Quote all of the data that follows exactly as written, skipping the images.

> [Raw data]
********

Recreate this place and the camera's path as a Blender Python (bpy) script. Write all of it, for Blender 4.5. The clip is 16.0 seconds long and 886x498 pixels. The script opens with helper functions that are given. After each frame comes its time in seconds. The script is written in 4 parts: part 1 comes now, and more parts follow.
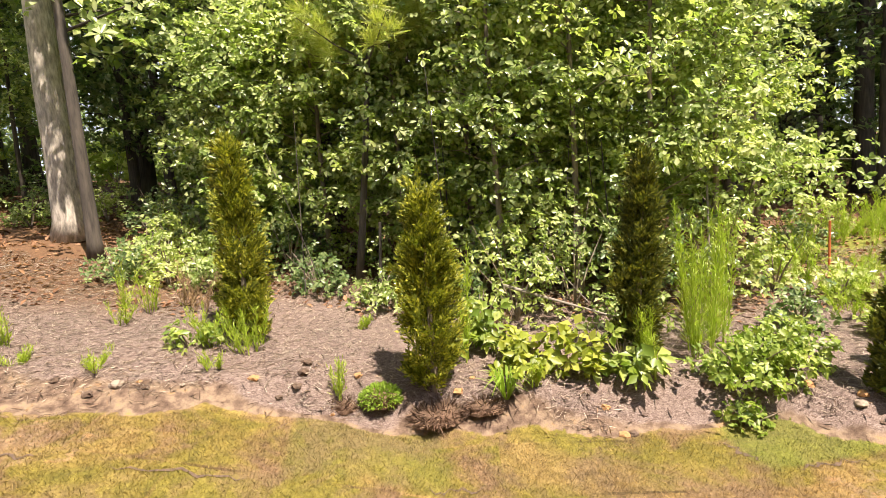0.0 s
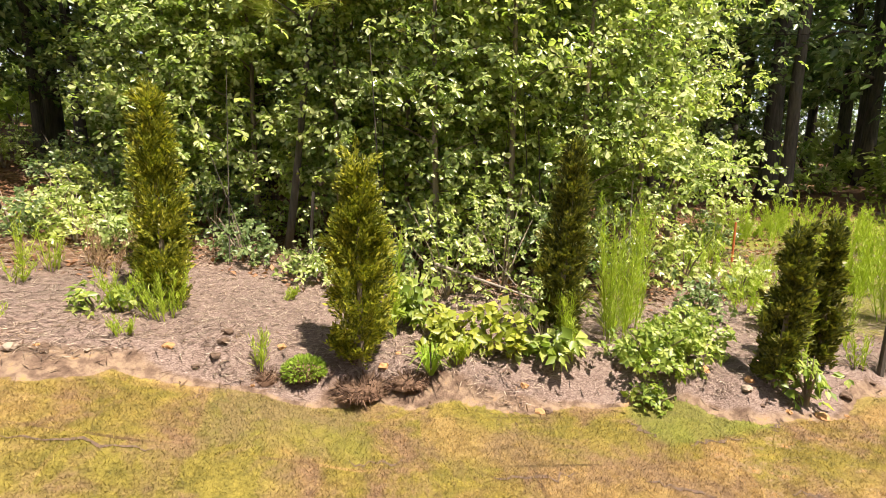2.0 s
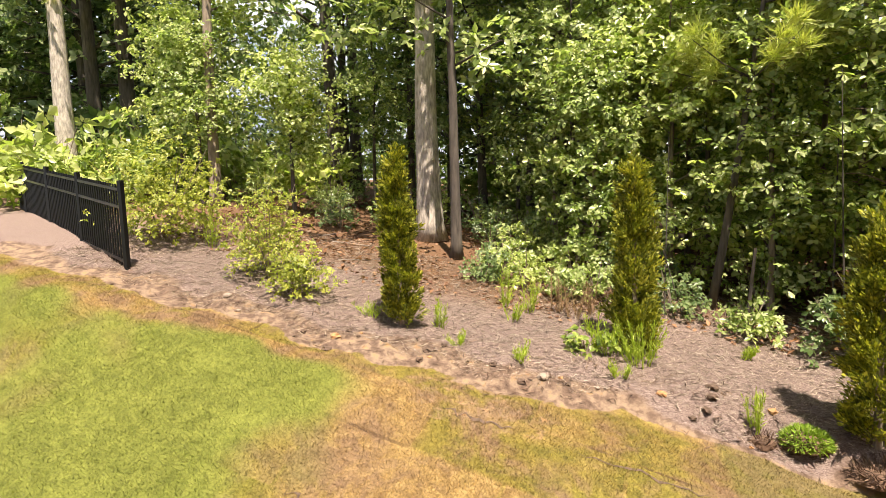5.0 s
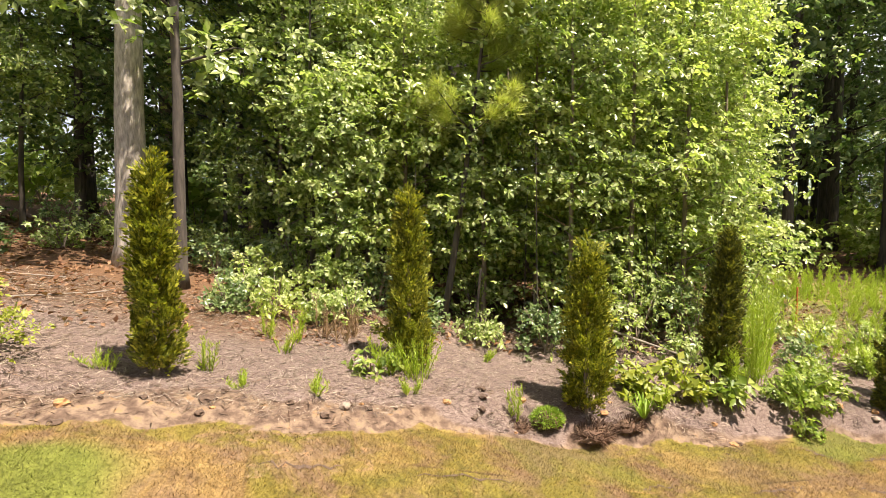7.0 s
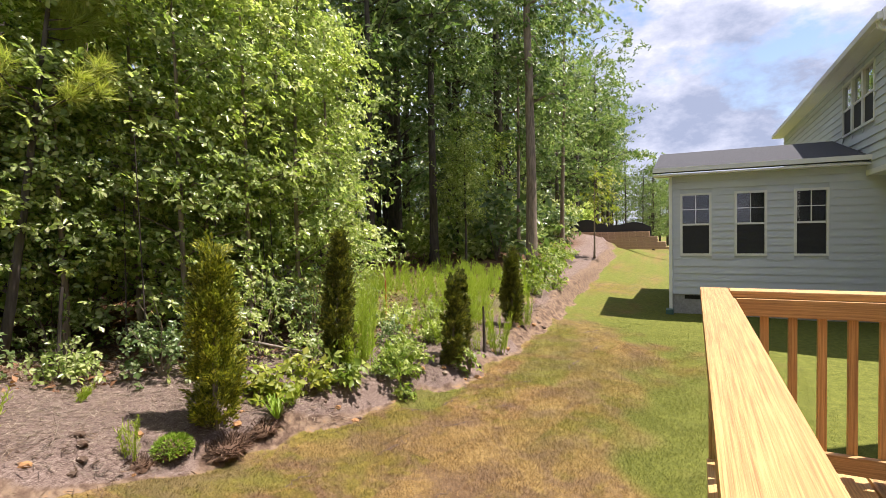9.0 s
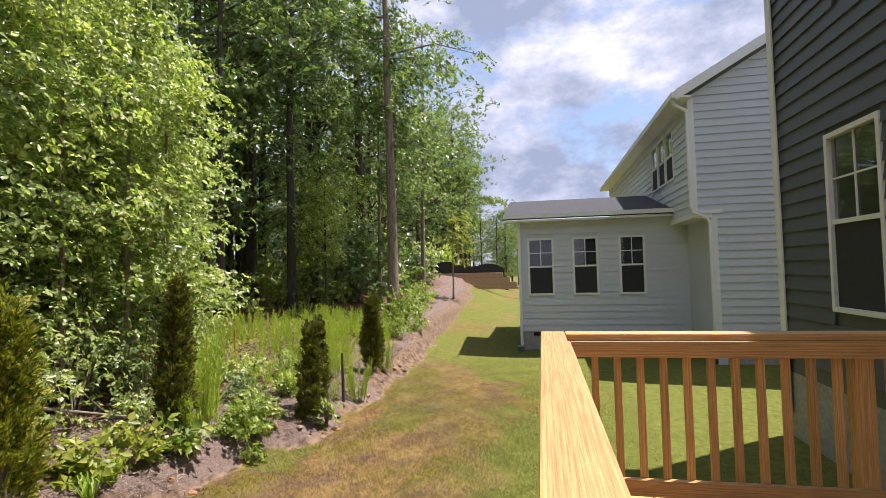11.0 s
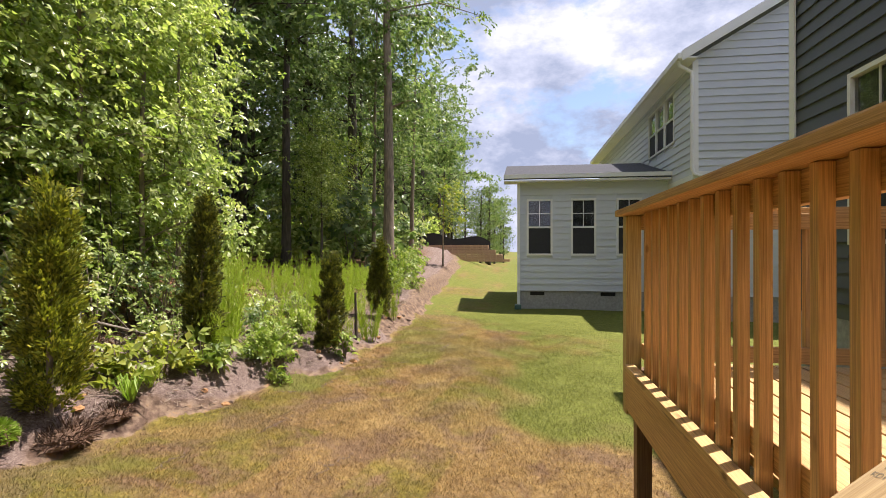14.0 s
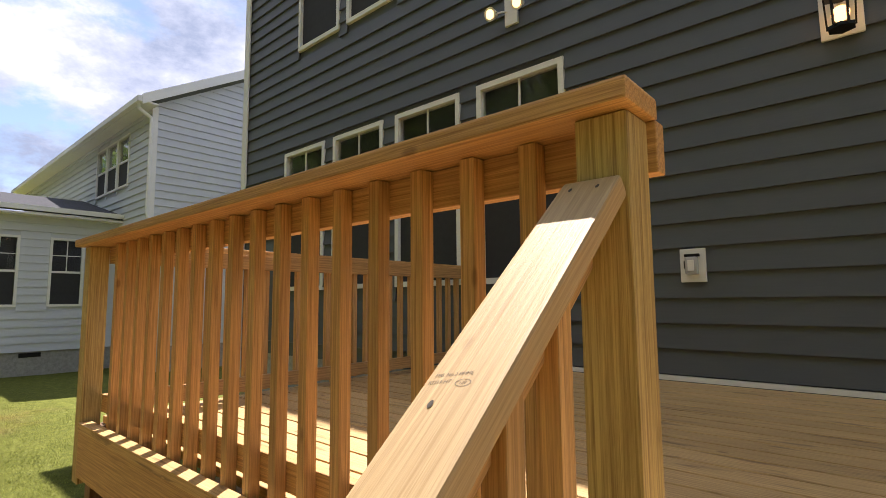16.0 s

********

> [Exercise output]
Recreate this place and the camera's path as a Blender Python (bpy) script. Write all of it, for Blender 4.5. The clip is 16.0 seconds long and 886x498 pixels. The script opens with helper functions that are given. After each frame comes its time in seconds. The script is written in 4 parts: part 1 comes now, and more parts follow.
0.0 s
2.0 s
5.0 s
7.0 s
9.0 s
11.0 s
14.0 s
16.0 s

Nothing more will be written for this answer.